◆ Problem requirements: Pick out each line below containing "that".

***** Raw data

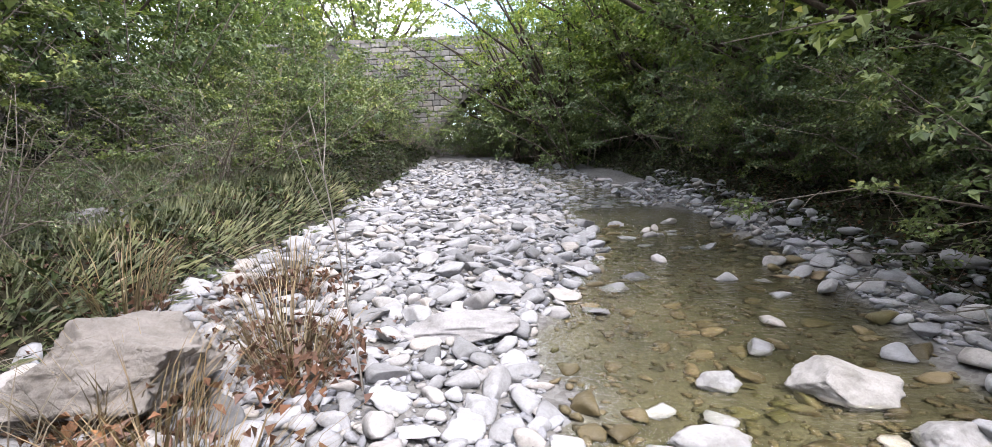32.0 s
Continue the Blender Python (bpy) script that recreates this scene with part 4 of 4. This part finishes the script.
brush_pile("bare bleached twigs under a leafy bush", [(-3.3, 16.3, 0.7, 0.4, 1.2, 0.3, 0, 60, -10, 24, 0.6), (-3.3, 19.0, 0.7, 0.4, 1.2, 0.3, 0, 60, -10, 18, 0.6)], twigs_long, 5)
brush_pile("fallen bleached stick leaning on the grass bank", [(-2.9, 9.4, 0.35, 0.02, 0.02, 0, 55, 4, -10, 1, 0.85), (-2.35, 10.7, 0.1, 0.02, 0.02, 0, 80, 4, -50, 1, 0.3)], twigs_long, 6, "stick")

rl = random.Random(3)
log = tagged(new("driftwood_log", branch_mesh("driftwood_log", rl, 3.4, 0.11, 0.05, 0.0, 1, M_DEAD, 9)), "bleached driftwood log lying on dead branches", "log")
log.matrix_basis = pose(-5.4, -1.3, 1.0, 0, 0, 5)
lean_trunk = tagged(new("leaning_trunk", branch_mesh("leaning_trunk", rl, 3.2, 0.08, 0.04, 0.0, 2, M_BARK, 8)), "leaning dark trunk rising from a brush heap", "trunk")
lean_trunk.matrix_basis = pose(-4.2, 1.0, 0.6, 0, -62, 60)
plank = tagged(new("driftwood_log", branch_mesh("driftwood_log", rl, 1.3, 0.09, 0.03, 0.0, 0, M_DEAD, 8)), "short pale driftwood log beside the tangle", "log")
plank.matrix_basis = pose(1.95, 7.9, 0.02, 0, 0, -55)

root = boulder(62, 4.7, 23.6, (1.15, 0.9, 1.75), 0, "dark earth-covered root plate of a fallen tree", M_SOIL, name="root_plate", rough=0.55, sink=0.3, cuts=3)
root["category"] = "root plate"
brush_pile("pale roots and twigs sticking out above the root plate", [(4.75, 23.0, 1.75, 0.3, 0.3, 0.1, 20, 40, 5, 7, 0.45), (4.5, 22.8, 0.8, 0.2, 0.3, 0.4, 200, 40, 0, 7, 0.4)], twigs_long, 8, "root_branches")


def tuft(name, seed, x, y, label, blades, height, spread, material, width=0.012, category="grass", dead=None, splay=(0.1, 0.6)):
    """A clump of stiff stalks, with crumpled dry leaves at its foot if dead is given."""
    r = np.random.default_rng(seed)
    top = tagged(new(name), label, category)
    a, s = r.uniform(0, 2 * np.pi, blades), spread * np.sqrt(r.random(blades))
    bx, by = np.cos(a) * s * 0.6, np.sin(a) * s * 0.6
    h = height * r.uniform(0.45, 1.1, blades)
    out = r.uniform(*splay, blades) * h
    base = np.stack([bx, by, np.full(blades, -0.04)], 1)
    mid = base + np.stack([np.cos(a) * out * 0.4, np.sin(a) * out * 0.4, h * 0.65], 1)
    tip = base + np.stack([np.cos(a) * out, np.sin(a) * out, h], 1) + r.normal(0, 0.02, (blades, 3))
    side = np.stack([-np.sin(a), np.cos(a), np.zeros(blades)], 1) * width * 0.5
    V = np.stack([base - side, base + side, mid + side * 0.8, mid - side * 0.8, tip], 1).reshape(-1, 3)
    k = np.arange(blades)[:, None] * 5
    F = np.concatenate([k + [0, 1, 2], k + [0, 2, 3], k + [3, 2, 4]], 1).reshape(-1, 3)
    tagged(part("stalkwork", link("stalkwork", V, F, material, False), top), kind="stuff")
    if dead:
        c = r.normal(0, 1, (dead, 3)) * (spread * 0.55, spread * 0.55, 0.07) + (0, 0, 0.09)
        c[:, 2] = np.abs(c[:, 2])
        V, F = leaves(c, r.normal(0, 1, (dead, 3)), 0.075, 0.05, seed, 0.45)
        tagged(part("leafage", link("leafage", V, F, M_DRYLEAF, False), top), kind="stuff")
    top.matrix_basis = pose(x, y, gz(x, y) if y < 10 or y > 13.5 else gz(x, y) + 0.02)
    return top


clump = tuft("dry_leaf_clump", 1, 2.35, 12.42, "clump of brown dry leaves caught on the bedrock slab", 16, 0.4, 0.2, M_STRAW, 0.008, "dead leaves", 170)
clump.matrix_basis = pose(2.35, 12.42, 0.14)
DRY = "dry shrub with bare stalks and brown dead leaves"
for k, (x, y, h, s, d) in enumerate(((-0.95, 29.25, 0.42, 0.38, 150), (-2.1, 28.35, 0.35, 0.45, 140), (-1.45, 30.4, 0.5, 0.4, 80), (-2.7, 29.7, 0.75, 0.5, 160), (-1.0, 31.4, 0.6, 0.5, 130), (-0.75, 31.0, 0.45, 0.35, 110), (-1.4, 32.6, 0.7, 0.45, 140), (-2.4, 31.9, 0.8, 0.5, 60), (-1.35, 29.6, 0.55, 0.5, 60), (-0.7, 29.7, 0.5, 0.45, 80), (-1.15, 30.2, 0.6, 0.5, 40))):
    tuft("dry_shrub", 20 + k, x, y, DRY, 130, h, s, M_STRAW, 0.008, "shrub", 2 * d, (0.2, 1.3))


def meadow(name, label, spots, blades, height, seed, material=M_GRASS, wide=0.006):
    """Loose grass over rectangles of x0, x1, y0, y1."""
    r = np.random.default_rng(seed)
    area = np.array([(b - a) * (d - c) for a, b, c, d in spots])
    pick = r.choice(len(spots), blades, p=area / area.sum())
    S = np.array(spots)[pick]
    x = S[:, 0] + (S[:, 1] - S[:, 0]) * r.random(blades)
    y = S[:, 2] + (S[:, 3] - S[:, 2]) * r.random(blades)
    clumpy = np.sin(x * 5 + 2 * np.sin(y * 3)) + np.sin(y * 6 + 2 * np.sin(x * 4)) + r.normal(0, 0.8, blades)
    ok = (x < bank_l(y) + 0.12 * np.sin(y * 9)) & (clumpy > -0.9)
    x, y = x[ok], y[ok]
    n = len(x)
    base = np.stack([x, y, ground_z(x, y) - 0.02], 1)
    a = r.uniform(0, 2 * np.pi, n)
    edge = np.clip(1 - (bank_l(y) - x) / 0.5, 0, 1)
    h = height * r.uniform(0.4, 1.2, n)
    lean = np.stack([np.cos(a) * h * 0.5 + edge * h * 0.8, np.sin(a) * h * 0.5, h * (1 - 0.7 * edge)], 1)
    side = np.stack([-np.sin(a), np.cos(a), np.zeros(n)], 1) * wide
    V = np.stack([base - side, base + side, base + lean * 0.6 + side + (0, 0, 0.02), base + lean], 1).reshape(-1, 3)
    k = np.arange(n)[:, None] * 4
    F = np.concatenate([k + [0, 1, 2], k + [0, 2, 3]], 1).reshape(-1, 3)
    return tagged(new(name, link(name, V, F, material, False)), label, "grass", kind="stuff")


def turf_lip():
    """Turf that hangs out over the hollowed bank."""
    r = random.Random(31)
    ys = np.arange(8.4, 13.6, 0.13)
    verts, faces = [], []
    for y in ys:
        b, fade = float(bank_l(y)), float(np.clip(min(y - 8.4, 13.5 - y) / 0.5, 0.15, 1))
        out = (0.17 + 0.26 * math.sin(y * 2.3) * math.sin(y * 5.7 + 1) + r.uniform(-0.05, 0.1)) * fade
        z = gz(b - 0.45, y) + 0.07 * math.sin(y * 4.1) - 0.12 * (1 - fade)
        verts += [(b - 0.9, y, z - 0.02), (b - 0.3, y, z + 0.05), (b + out * 0.7, y, z - 0.01), (b + out, y, z - 0.09), (b + out * 0.5, y, z - 0.16 - r.uniform(0, 0.06)), (b - 0.9, y, z - 0.2)]
    for k in range(len(ys) - 1):
        for j in range(6):
            a, c = k * 6 + j, k * 6 + (j + 1) % 6
            faces.append((a, a + 6, c + 6, c))
    # The dark void below the turf is put into this soil colour.
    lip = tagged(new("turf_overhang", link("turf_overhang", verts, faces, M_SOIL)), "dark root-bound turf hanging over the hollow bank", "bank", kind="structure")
    q = np.random.default_rng(5)
    n = 9000
    y = q.uniform(8.5, 13.4, n)
    d = q.random(n) ** 1.4 * 0.8
    k = np.clip(((y - 8.4) / 0.13).astype(int), 0, len(ys) - 2)
    V0 = np.array(verts).reshape(-1, 6, 3)
    t = np.clip(d / 0.55, 0, 1)[:, None]
    base = V0[k, 2] * (1 - t) + V0[k, 1] * t
    base[:, 1] = y
    base[:, 0] += q.normal(0, 0.03, n)
    h = q.uniform(0.1, 0.32, n)
    a = q.uniform(-1.2, 1.2, n)
    over = 1 - t[:, 0]
    mid = base + np.stack([np.cos(a) * h * 0.45, np.sin(a) * h * 0.3, h * (0.55 - 0.3 * over)], 1)
    tip = base + np.stack([np.cos(a) * h * 0.75, np.sin(a) * h * 0.5, h * (0.6 - 1.2 * over * q.random(n))], 1)
    side = np.stack([-np.sin(a), np.cos(a), np.zeros(n)], 1) * 0.005
    V = np.stack([base - side, base + side, mid + side, tip, mid - side], 1).reshape(-1, 3)
    k = np.arange(n)[:, None] * 5
    F = np.concatenate([k + [0, 1, 2], k + [0, 2, 4], k + [4, 2, 3]], 1).reshape(-1, 3)
    tagged(new("hanging_grass", link("hanging_grass", V, F, M_GRASS, False)), "long green grass blades hanging over the bank edge", "grass", kind="stuff")


turf_lip()
meadow("grass_bank", "long green grass hanging over the undercut bank", [(-5.5, -2.5, 8.6, 14.0)], 22000, 0.3, 1)
meadow("grass_patch", "short green grass on the flat bank", [(-7.5, -3.0, 23.6, 31.5)], 60000, 0.075, 2, M_LAWN, 0.013)
meadow("grass_bank", "rough green and straw grass on the bank", [(-6.0, -1.8, 30.0, 38)], 30000, 0.2, 3, M_STRAWGRASS)
meadow("grass_bank", "green grass under the bushes", [(-4.2, -2.4, 2.0, 8.6), (-4.0, -2.5, 14.0, 23.5)], 12000, 0.18, 4)

# ---- small litter ----
rf = random.Random(13)
one_leaf = link("fallen_leaf", np.array([(-0.045, 0, 0.004), (-0.01, 0.026, 0.016), (0.05, 0, 0.006), (-0.01, -0.026, 0.012), (0.005, 0, 0.0)]), [(0, 4, 1), (1, 4, 2), (2, 4, 3), (3, 4, 0)], M_DRYLEAF, False)
LEAFY = [(rf.uniform(1.0, 3.0), rf.uniform(10.6, 12.8)) for k in range(14)] + [(rf.uniform(1.5, 2.6), rf.uniform(-3.8, -3.0)) for k in range(9)] + [(rf.uniform(-3.5, -1.0), rf.uniform(25, 31)) for k in range(14)] + [(rf.uniform(-1.4, 0.0), rf.uniform(-3, 3)) for k in range(6)]
for x, y in LEAFY:
    if y < -2.9:
        z = 0.125
    elif 10 < y < 13 and x > 0.5:
        z = 0.0 + 0.055 * (x - 0.5) + 0.035 * (y - 10.2)
    else:
        z = gz(x, y) + (0.12 if y < 5 else 0.06)
    ob = tagged(new("fallen_leaf", one_leaf), "curled brown dead leaf lying on stone", "leaf", "fallen leaves")
    ob.matrix_basis = pose(x, y, z, rf.gauss(0, 12), rf.gauss(0, 12), rf.uniform(0, 360))

sapling_mesh = branch_mesh("sapling", random.Random(21), 1.75, 0.009, 0.04, 0.0, 5, M_DEAD)
for x, y, lean in ((-0.95, 28.75, 4), (-0.35, 30.9, -6), (-2.1, 30.1, 7)):
    s = tagged(new("sapling", sapling_mesh), "thin bare upright sapling among dry shrubs", "sapling")
    s.matrix_basis = pose(x, y, gz(x, y) - 0.05, 0, -90 + lean, 40 * x)


def undergrowth(name, label, side, y0, y1, count, seed, material, reach=2.6, high=0.3, size=0.075):
    """Low herbs, creepers and leaf litter that cover the soil of a bank."""
    r = np.random.default_rng(seed)
    y = r.uniform(y0, y1, count)
    d = reach * r.random(count) ** 1.3 - 0.12
    x = bank_l(y) - d if side < 0 else bank_r(y) + d
    clump = np.clip(np.sin(x * 4 + 2 * np.sin(y * 2.3)) + np.sin(y * 3.7 + 2 * np.sin(x * 3)) + 1, 0.1, 3) / 3
    z = ground_z(x, y) + high * clump * r.random(count) ** 1.5 + 0.01
    V, F = leaves(np.stack([x, y, z], 1), r.normal(0, 1, (count, 3)) * (1, 1, 0.4), size, size * 0.65, seed, 0.25, 0.1)
    return tagged(new(name, link(name, V, F, material, False)), label, "undergrowth", kind="stuff")


# Undergrowth whose dark leaf colour stands in for shade under the shrubs.
HERB = "low leafy herbs and litter coloured dark for the shade on the bank"
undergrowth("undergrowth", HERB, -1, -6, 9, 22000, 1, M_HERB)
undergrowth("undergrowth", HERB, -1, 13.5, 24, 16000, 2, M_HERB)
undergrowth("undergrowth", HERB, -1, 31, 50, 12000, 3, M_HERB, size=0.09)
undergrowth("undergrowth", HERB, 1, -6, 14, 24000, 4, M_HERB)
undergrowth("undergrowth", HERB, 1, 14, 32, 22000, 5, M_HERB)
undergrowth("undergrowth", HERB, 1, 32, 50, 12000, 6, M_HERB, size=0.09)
undergrowth("leaf_litter", "brown dead leaves and twigs on the bank", 1, -4, 38, 9000, 7, M_DRYLEAF, 1.4, 0.05, 0.06)
undergrowth("leaf_litter", "brown dead leaves and twigs on the bank", -1, -4, 38, 9000, 8, M_DRYLEAF, 1.4, 0.05, 0.06)
undergrowth("undergrowth", "clumps of green herbs growing through the grass bank", -1, 8.6, 13.8, 24000, 9, M_STRAWGRASS, 2.6, 0.6, 0.05)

**********

◆ Task response:
Continue the Blender Python (bpy) script that recreates this scene with part 4 of 4. This part finishes the script.
    """Turf that hangs out over the hollowed bank."""
    """Low herbs, creepers and leaf litter that cover the soil of a bank."""